G'day guys,
Couldn't find the SQT so I figured I'd just post this here and start a new SQT.
Regarding this question, would the cardinality be 125? And what would the coset representations be?
>>9104141
>would the cardinality be 125?
Why do you think it is?
>>9104141
If I'm interpreting the problem correctly, then R has 5^4 = 625 elements, while I has 5^1 = 5 elements. Cursory review also shows that the leq symbol as used in a) indicates that I is a subgroup of R (that is, a proposition whose truth value is to be determined), the triangle-eq symbol of b) means that (presumably) I is a /normal/ subgroup of R, and the R/I notation denotes the so-called factor group set, or quotient group set, given by R/I = {aI | a in R}, the very notation's definition being contingent on I actually /being/ a normal subgroup of R, in my book at least - and presumably motivating b), which context would strongly suggest is to be answered in the affirmative.
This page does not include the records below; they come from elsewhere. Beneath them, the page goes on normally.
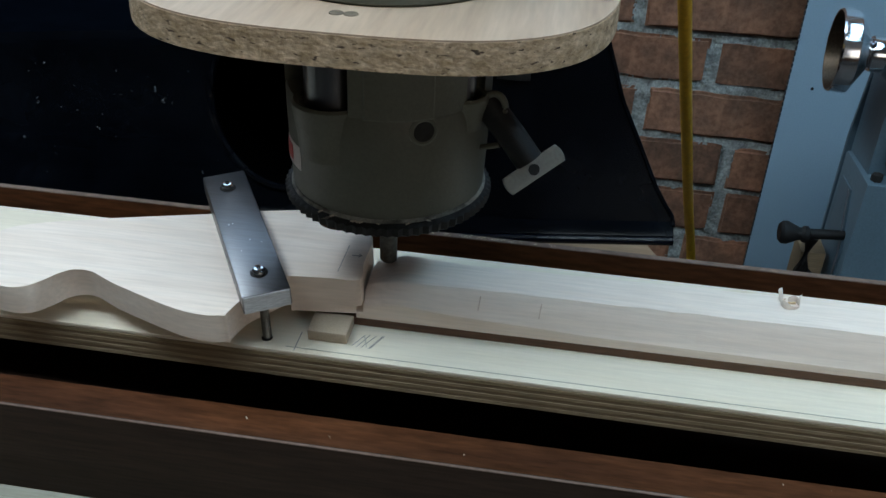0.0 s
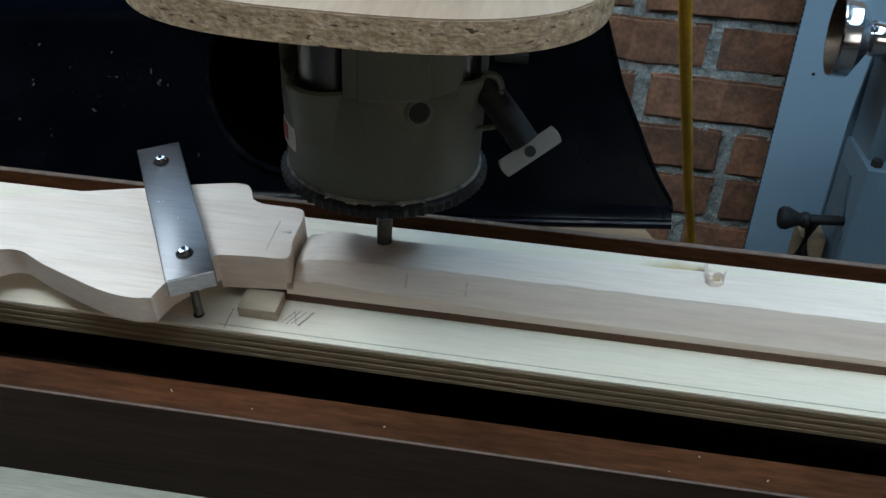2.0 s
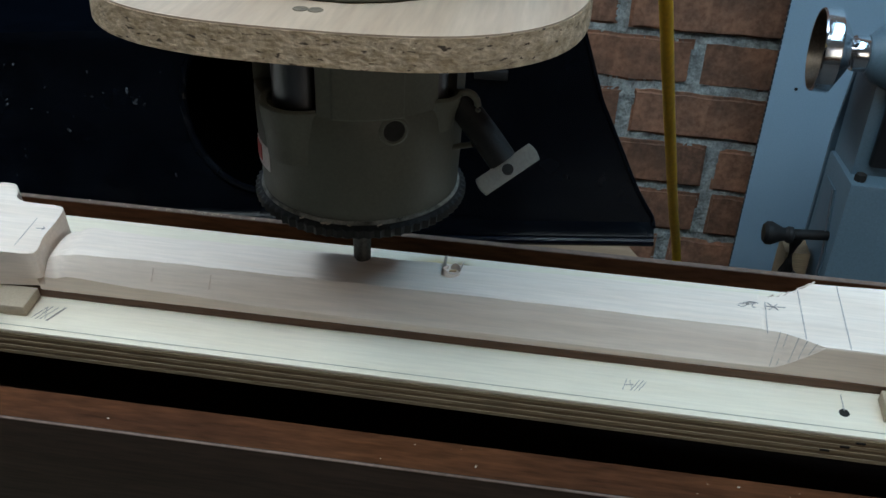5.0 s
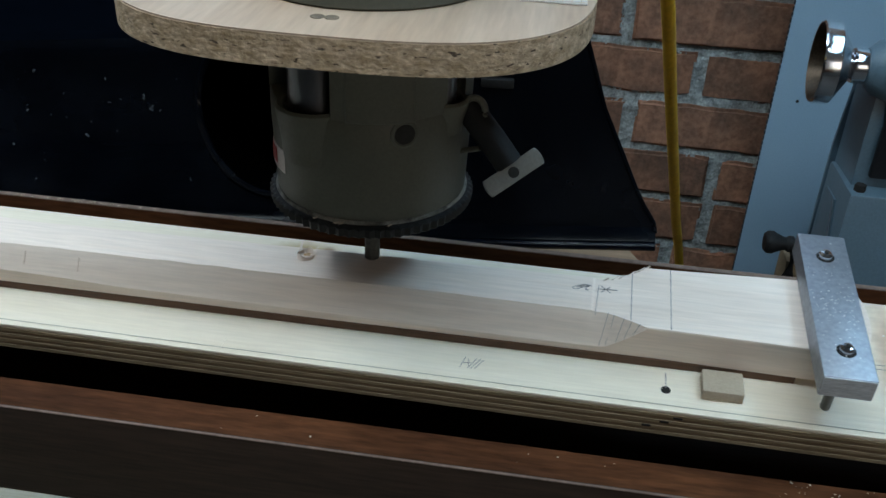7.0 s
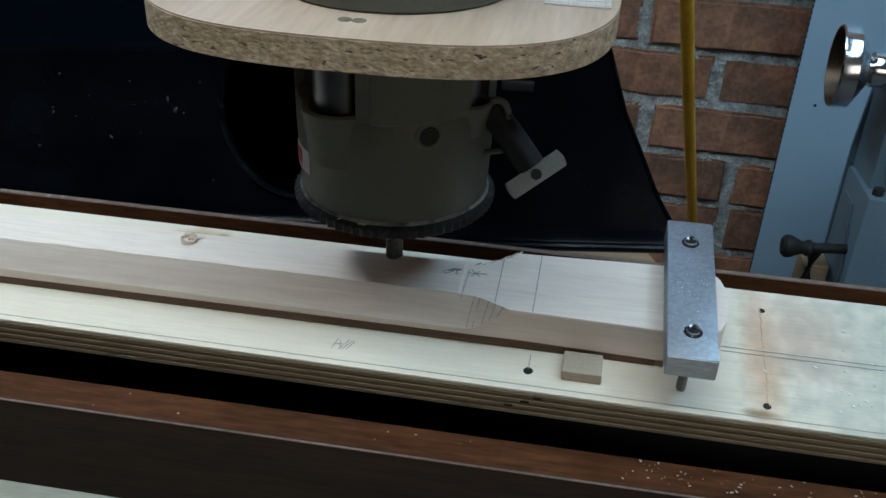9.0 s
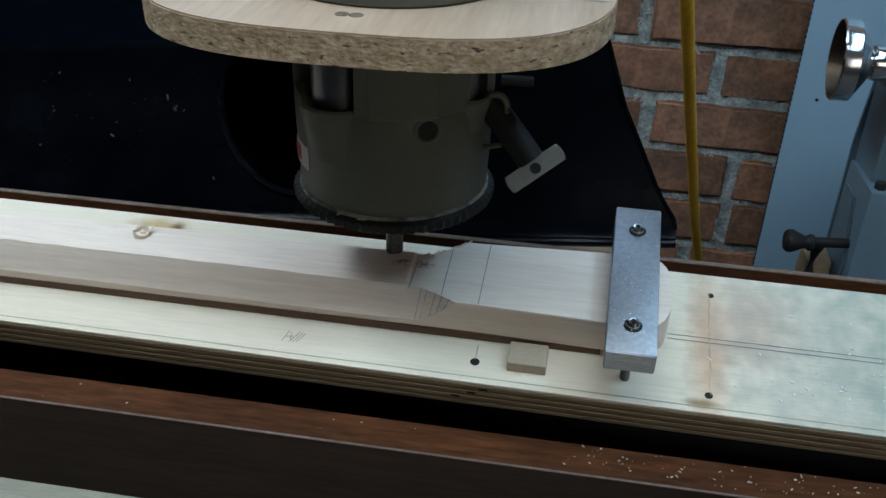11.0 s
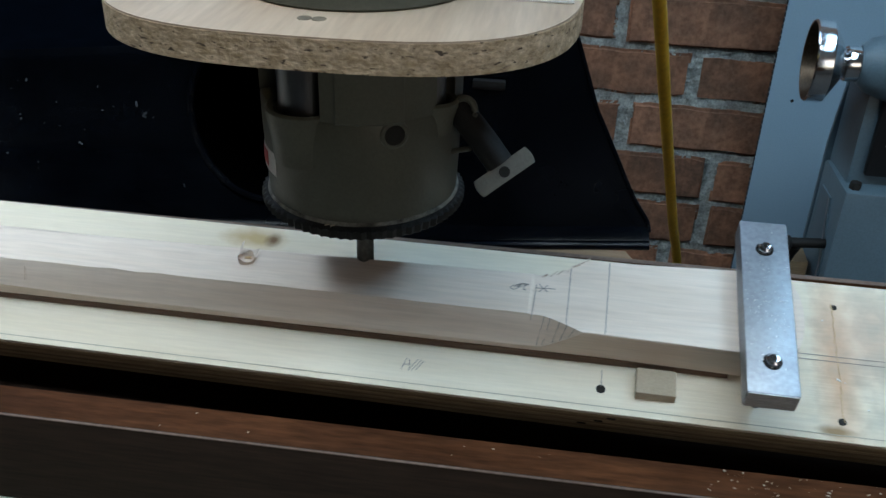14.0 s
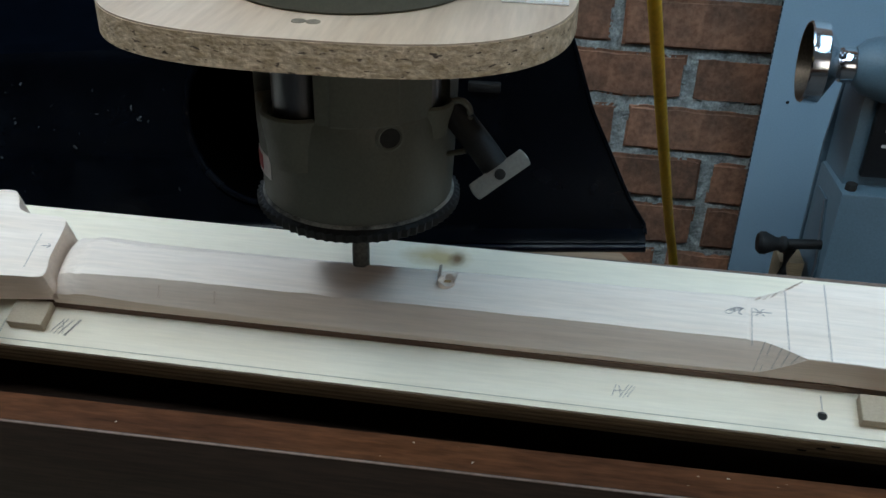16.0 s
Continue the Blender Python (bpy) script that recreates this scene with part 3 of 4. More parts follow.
    for k in range(7):
        part("paper_rule", box(0.070 + 0.0038 * k, 0.0704 + 0.0038 * k, -0.0297, -0.0123, 0.1219, 0.1220), TOOLMARK, pl)
    for k in range(4):
        part("paper_rule", box(0.0683, 0.0952, -0.0290 + 0.005 * k, -0.0286 + 0.005 * k, 0.12205, 0.12215), TOOLMARK, pl)
    part("paper_scrap", box(0.068, 0.0955, -0.030, -0.012, 0.1212, 0.1218), STICKER, pl, "strip of checked paper on the plate")
    col = turned([(0.0, 0.1211), (0.0535, 0.1211), (0.0545, 0.1222), (0.0545, 0.145), (0.050, 0.150), (0.050, CEILING), (0, CEILING)], 64, m=pose(0.001, -0.0085, 0))
    part("column", col, CAST, t, "grey column above the plate")
    return t


def cutter(t):
    """Straight two-flute cutter on the spindle."""
    def ring(z, tw):
        pts = []
        for i in range(32):
            a = 2 * math.pi * i / 32
            r = 0.0045 - 0.0007 * max(0, math.sin(2 * a)) ** 2
            pts.append((r * math.cos(a + tw), r * math.sin(a + tw), z))
        return pts
    bm = loft([ring(-0.0312, 0.0), ring(-0.022, 0.25), ring(-0.012, 0.5), ring(-0.010, 0.52)])
    turned([(0, -0.0101), (0.0042, -0.0101), (0.0042, 0.001), (0, 0.001)], 24, bm=bm)
    return part("cutter", bm, BITSTEEL, t, "straight fluted steel cutter")


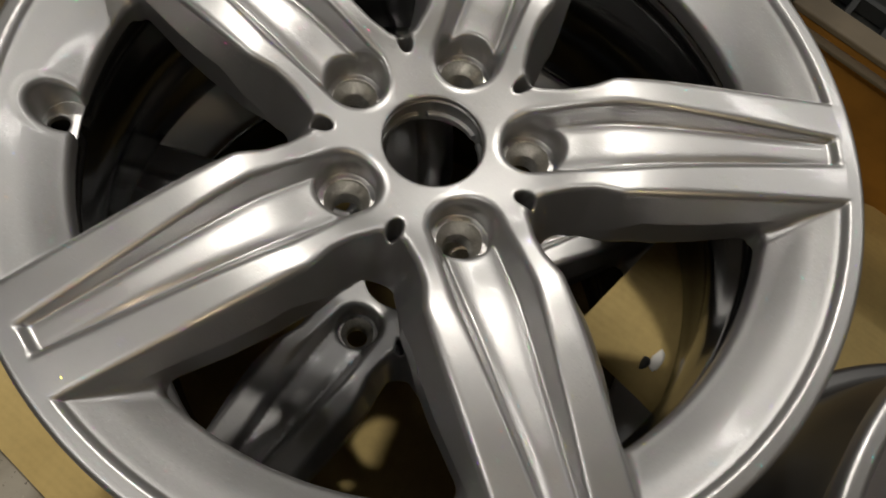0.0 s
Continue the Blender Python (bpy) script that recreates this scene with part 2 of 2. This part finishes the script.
FACE_Z = smooth_curve([(0, -0.0140), (0.028, -0.0070), (0.045, -0.0027), (0.062, 0.0020), (0.08, 0.0095), (0.105, 0.0172), (0.13, 0.0190), (0.16, 0.0188), (0.2, 0.0172), (0.226, 0.0160), (0.25, 0.0155)], 0, 0.26, 0.018)
DISH_Z = smooth_curve([(0.185, -0.0135), (0.193, -0.0085), (0.200, -0.0030), (0.208, 0.0030), (0.216, 0.0080), (0.2245, 0.0136), (0.25, 0.0160)], 0.15, 0.26, 0.007)
LIP_STEP = smooth_curve([(0.2232, 0.0), (0.2264, 1.0)], 0.15, 0.26, 0.0012)
HALF_W = smooth_curve([(0.03, 0.0505), (0.0485, 0.0356), (0.060, 0.0332), (0.072, 0.0314), (0.085, 0.0318), (0.099, 0.0360), (0.224, 0.0317), (0.25, 0.0308)], 0, 0.26, 0.004)
FLARE = smooth_curve([(0.05, 0.25), (0.075, 0.26), (0.09, 0.29), (0.10, 0.33), (0.11, 0.42), (0.125, 0.52), (0.15, 0.50), (0.185, 0.32), (0.20, 0.24)], 0, 0.26, 0.01)
DEPTH = smooth_curve([(0.05, 0.040), (0.088, 0.044), (0.10, 0.034), (0.122, 0.0195), (0.19, 0.0175), (0.23, 0.016)], 0, 0.26, 0.01)
CH_FLOOR = smooth_curve([(0.04, -0.009), (0.056, -0.008), (0.075, -0.0045), (0.1, 0.0045), (0.13, 0.0085), (0.17, 0.0107), (0.2185, 0.0115), (0.25, 0.0115)], 0, 0.26, 0.022)
CH_RIB = smooth_curve([(0.04, 0.0112), (0.08, 0.0118), (0.1, 0.0113), (0.2215, 0.0042)], 0, 0.26, 0.004)
CH_HALF = smooth_curve([(0.05, 0.0195), (0.07, 0.0200), (0.1, 0.0215), (0.2225, 0.0085)], 0, 0.26, 0.006)
BACK_Z = smooth_curve([(0, -0.046), (0.072, -0.046), (0.083, -0.0315), (0.108, -0.029), (0.15, -0.026), (0.2, -0.022), (0.25, -0.022)], 0, 0.26, 0.006)


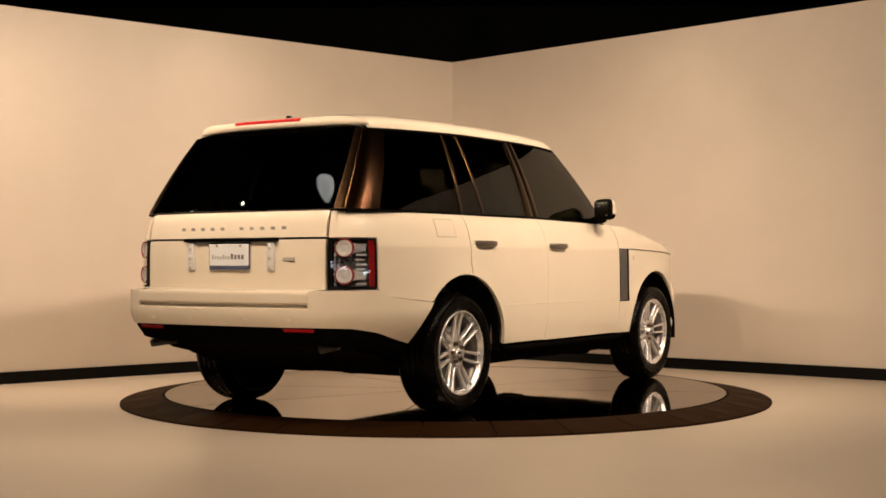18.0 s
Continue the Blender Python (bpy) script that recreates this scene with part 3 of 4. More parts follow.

So, do we have that I <= R? Now I wonder a bit because ring entails two operations, while a group entails just one. It's also possible that I've misinterpreted the above notations a bit.
>>9104163
Close, but the notation is probably a) checking if I is a subring of R and the notation in b) checking if I is an ideal of R and c) analysing the quotient ring
>>9104167
And upon review of the definition of an ideal, the various questions basically port 1-1 from the group notions which I'd just suggested, to their ring context.
Different authors use different conventions. I own four books about abstract algebra. /Every single one/ has a materially distinct definition of a field.
Hmmm, what would the coset representatives be?